• GIVEN INFORMATION:
** Begin **
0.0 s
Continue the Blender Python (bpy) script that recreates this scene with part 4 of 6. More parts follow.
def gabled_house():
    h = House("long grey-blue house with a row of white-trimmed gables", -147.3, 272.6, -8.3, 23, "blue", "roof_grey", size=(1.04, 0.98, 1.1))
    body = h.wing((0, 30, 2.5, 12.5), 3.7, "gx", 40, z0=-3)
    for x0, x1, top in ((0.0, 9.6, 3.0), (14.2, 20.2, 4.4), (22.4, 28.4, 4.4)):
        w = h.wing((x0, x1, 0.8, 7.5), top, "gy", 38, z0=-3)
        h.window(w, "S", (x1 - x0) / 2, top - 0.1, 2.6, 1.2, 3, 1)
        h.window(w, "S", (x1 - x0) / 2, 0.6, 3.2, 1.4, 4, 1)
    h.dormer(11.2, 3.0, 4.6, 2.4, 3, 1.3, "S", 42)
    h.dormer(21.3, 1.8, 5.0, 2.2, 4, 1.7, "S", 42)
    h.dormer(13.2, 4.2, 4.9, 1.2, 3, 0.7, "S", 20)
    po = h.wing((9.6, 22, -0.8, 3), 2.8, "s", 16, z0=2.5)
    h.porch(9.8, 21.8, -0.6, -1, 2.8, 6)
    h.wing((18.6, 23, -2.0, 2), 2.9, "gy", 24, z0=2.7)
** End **
** Begin **
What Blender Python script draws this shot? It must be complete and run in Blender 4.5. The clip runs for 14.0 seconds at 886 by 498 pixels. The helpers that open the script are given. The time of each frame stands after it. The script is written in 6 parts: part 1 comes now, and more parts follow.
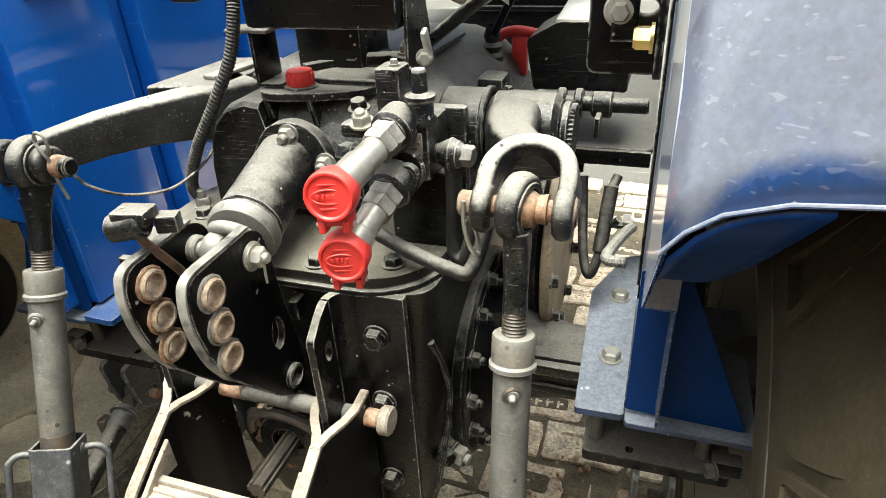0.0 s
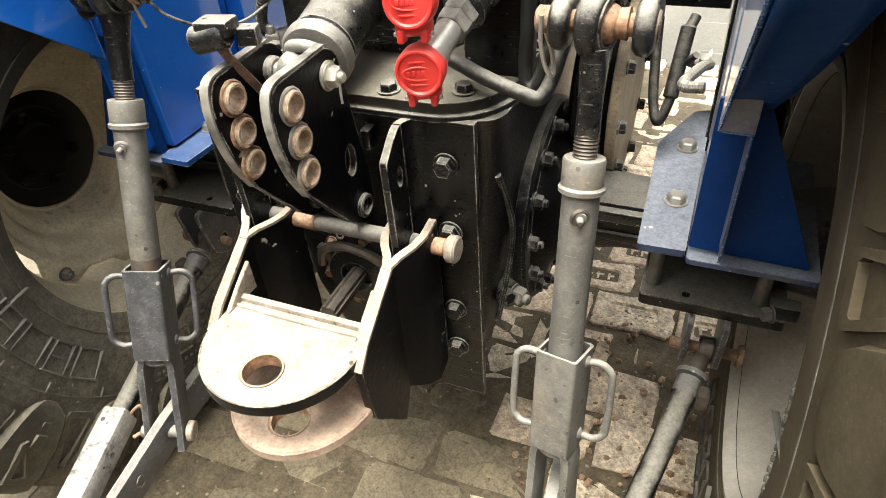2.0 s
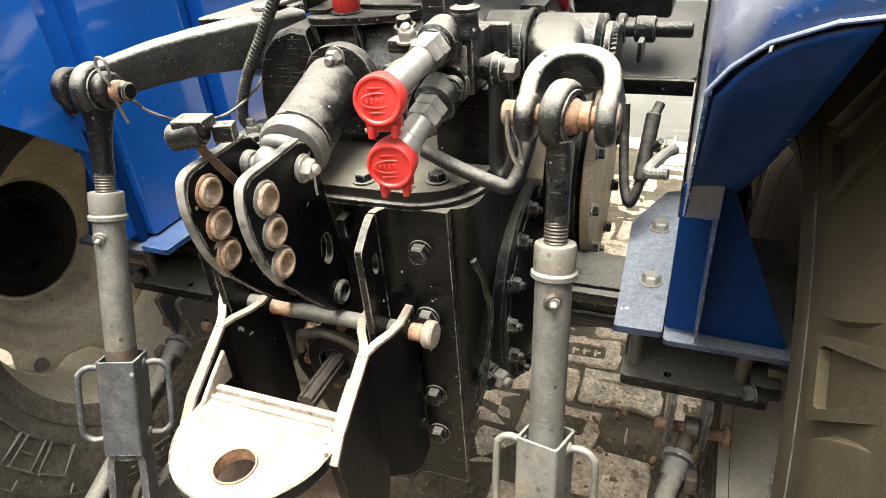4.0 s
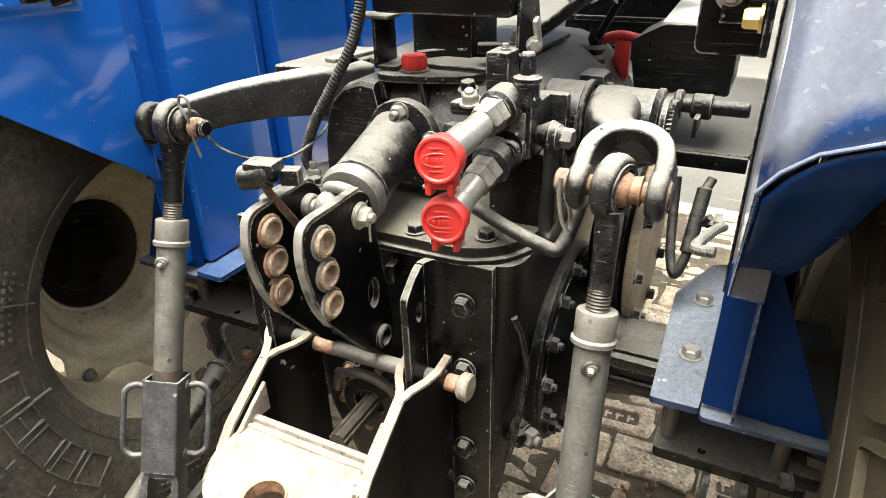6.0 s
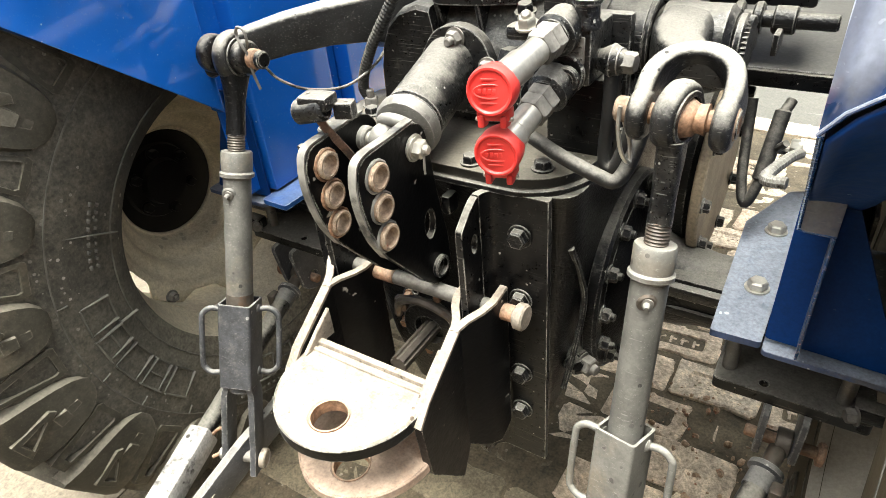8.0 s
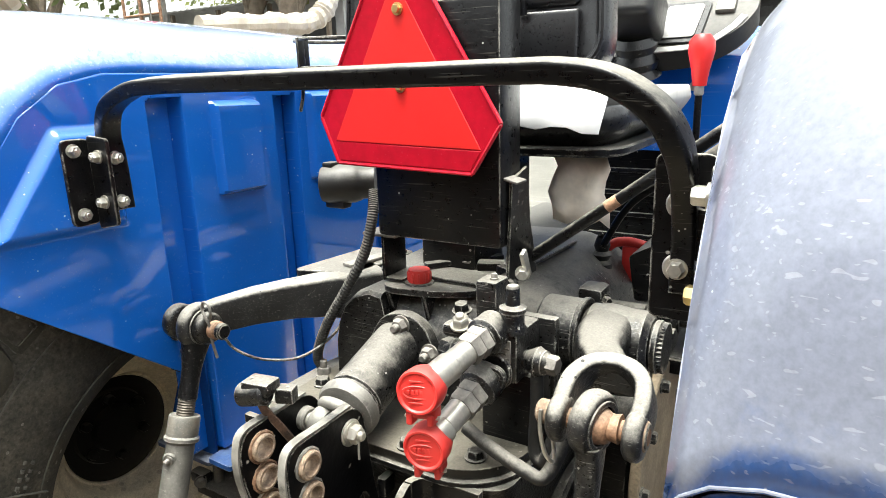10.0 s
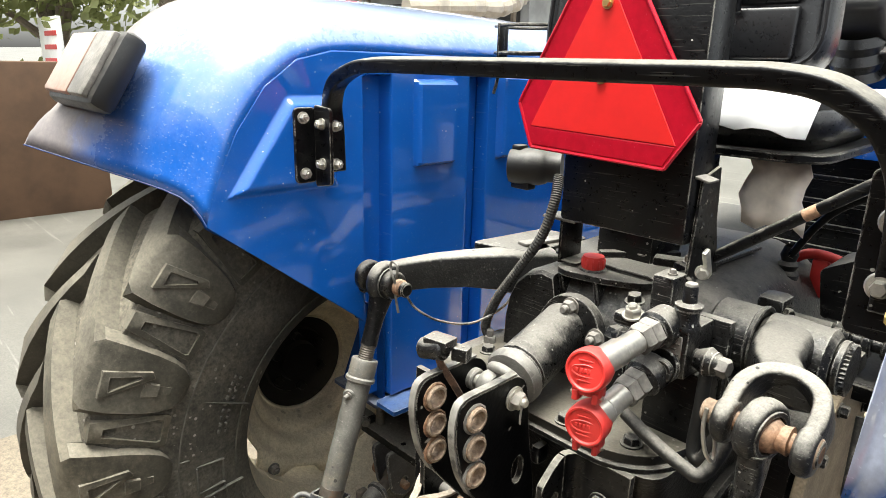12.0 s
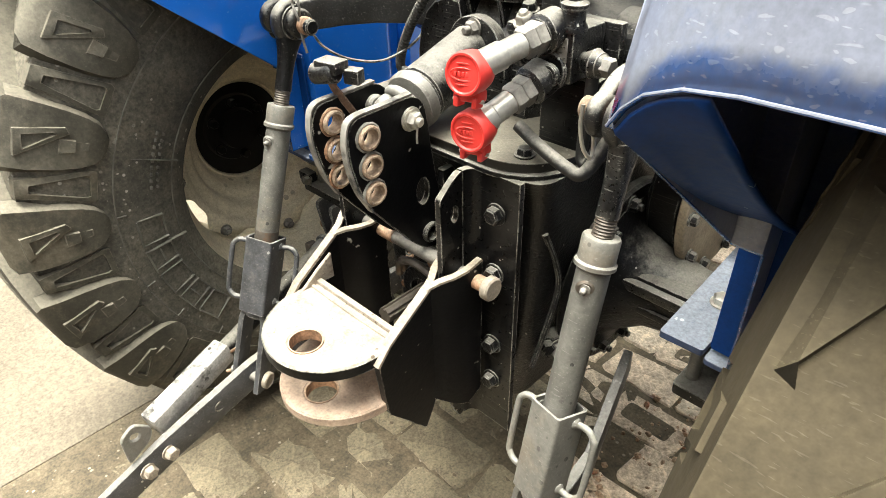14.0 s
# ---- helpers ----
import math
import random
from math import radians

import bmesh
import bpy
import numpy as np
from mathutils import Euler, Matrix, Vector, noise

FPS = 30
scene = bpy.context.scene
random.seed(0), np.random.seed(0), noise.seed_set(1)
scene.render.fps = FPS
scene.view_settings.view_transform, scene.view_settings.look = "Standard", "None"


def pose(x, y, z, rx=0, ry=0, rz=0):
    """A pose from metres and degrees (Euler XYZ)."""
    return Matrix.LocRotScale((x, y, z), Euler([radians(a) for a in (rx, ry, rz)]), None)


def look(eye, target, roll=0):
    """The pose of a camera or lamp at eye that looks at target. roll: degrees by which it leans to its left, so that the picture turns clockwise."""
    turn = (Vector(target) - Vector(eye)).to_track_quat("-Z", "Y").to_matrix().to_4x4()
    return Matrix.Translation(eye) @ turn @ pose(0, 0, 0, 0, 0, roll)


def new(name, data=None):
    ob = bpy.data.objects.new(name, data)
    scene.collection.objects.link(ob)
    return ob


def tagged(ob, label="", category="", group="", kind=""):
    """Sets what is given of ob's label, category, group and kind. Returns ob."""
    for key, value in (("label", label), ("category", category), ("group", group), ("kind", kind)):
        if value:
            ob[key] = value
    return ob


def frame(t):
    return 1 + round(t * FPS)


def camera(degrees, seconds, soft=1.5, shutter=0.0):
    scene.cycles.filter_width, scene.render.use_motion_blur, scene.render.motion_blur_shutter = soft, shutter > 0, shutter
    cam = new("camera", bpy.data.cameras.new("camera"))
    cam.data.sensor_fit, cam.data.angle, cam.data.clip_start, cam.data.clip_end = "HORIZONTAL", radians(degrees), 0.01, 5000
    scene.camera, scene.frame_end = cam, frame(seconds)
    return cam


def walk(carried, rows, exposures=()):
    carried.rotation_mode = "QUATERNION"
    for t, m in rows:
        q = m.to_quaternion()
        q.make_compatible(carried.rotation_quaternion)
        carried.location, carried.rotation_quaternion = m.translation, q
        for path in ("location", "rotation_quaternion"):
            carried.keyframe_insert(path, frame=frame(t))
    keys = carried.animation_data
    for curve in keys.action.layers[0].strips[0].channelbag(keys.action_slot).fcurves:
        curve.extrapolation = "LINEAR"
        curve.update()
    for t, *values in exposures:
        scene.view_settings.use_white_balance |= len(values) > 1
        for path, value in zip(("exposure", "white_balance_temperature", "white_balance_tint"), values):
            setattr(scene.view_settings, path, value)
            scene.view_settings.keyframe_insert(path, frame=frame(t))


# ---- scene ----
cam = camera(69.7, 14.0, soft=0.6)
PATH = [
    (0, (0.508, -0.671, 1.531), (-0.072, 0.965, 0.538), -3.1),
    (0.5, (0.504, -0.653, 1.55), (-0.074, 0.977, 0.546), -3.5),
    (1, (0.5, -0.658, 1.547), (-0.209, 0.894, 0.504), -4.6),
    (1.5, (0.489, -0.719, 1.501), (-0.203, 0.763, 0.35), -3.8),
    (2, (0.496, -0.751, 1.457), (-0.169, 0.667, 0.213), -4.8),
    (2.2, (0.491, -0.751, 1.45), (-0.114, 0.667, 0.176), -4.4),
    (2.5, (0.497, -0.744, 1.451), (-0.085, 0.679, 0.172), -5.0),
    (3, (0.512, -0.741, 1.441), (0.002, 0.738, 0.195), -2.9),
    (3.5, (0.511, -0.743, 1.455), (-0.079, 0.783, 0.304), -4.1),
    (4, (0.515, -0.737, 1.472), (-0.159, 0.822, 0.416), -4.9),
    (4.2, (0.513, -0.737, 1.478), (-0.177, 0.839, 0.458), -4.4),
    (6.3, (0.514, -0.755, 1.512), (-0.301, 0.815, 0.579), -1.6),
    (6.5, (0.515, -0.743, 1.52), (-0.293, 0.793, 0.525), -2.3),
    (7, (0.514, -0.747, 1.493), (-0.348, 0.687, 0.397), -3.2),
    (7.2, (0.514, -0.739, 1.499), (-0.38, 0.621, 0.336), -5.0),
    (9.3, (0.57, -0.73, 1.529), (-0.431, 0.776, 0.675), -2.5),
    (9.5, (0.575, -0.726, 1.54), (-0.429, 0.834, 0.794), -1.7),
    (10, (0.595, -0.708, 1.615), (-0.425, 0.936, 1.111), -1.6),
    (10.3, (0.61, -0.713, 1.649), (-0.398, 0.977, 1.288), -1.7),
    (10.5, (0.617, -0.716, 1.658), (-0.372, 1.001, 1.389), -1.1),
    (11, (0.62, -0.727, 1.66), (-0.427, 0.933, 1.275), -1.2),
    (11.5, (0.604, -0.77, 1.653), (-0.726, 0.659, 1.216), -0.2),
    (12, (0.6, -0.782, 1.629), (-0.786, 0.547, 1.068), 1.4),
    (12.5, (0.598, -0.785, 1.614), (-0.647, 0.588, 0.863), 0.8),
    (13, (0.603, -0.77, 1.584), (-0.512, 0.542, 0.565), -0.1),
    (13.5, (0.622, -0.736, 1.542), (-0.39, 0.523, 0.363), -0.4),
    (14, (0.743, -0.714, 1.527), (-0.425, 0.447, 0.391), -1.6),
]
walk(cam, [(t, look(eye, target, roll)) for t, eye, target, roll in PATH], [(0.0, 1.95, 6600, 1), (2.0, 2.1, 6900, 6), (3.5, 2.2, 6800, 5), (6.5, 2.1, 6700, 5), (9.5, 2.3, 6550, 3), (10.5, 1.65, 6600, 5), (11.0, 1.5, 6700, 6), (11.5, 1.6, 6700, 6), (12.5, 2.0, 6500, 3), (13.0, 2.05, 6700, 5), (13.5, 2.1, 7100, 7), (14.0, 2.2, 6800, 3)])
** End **
• GIVEN INSTRUCTION: In the records above, locate each line with the word "None". Copy all such lines.

• COMPLETED TASK:
scene.view_settings.view_transform, scene.view_settings.look = "Standard", "None"
    return Matrix.LocRotScale((x, y, z), Euler([radians(a) for a in (rx, ry, rz)]), None)
def new(name, data=None):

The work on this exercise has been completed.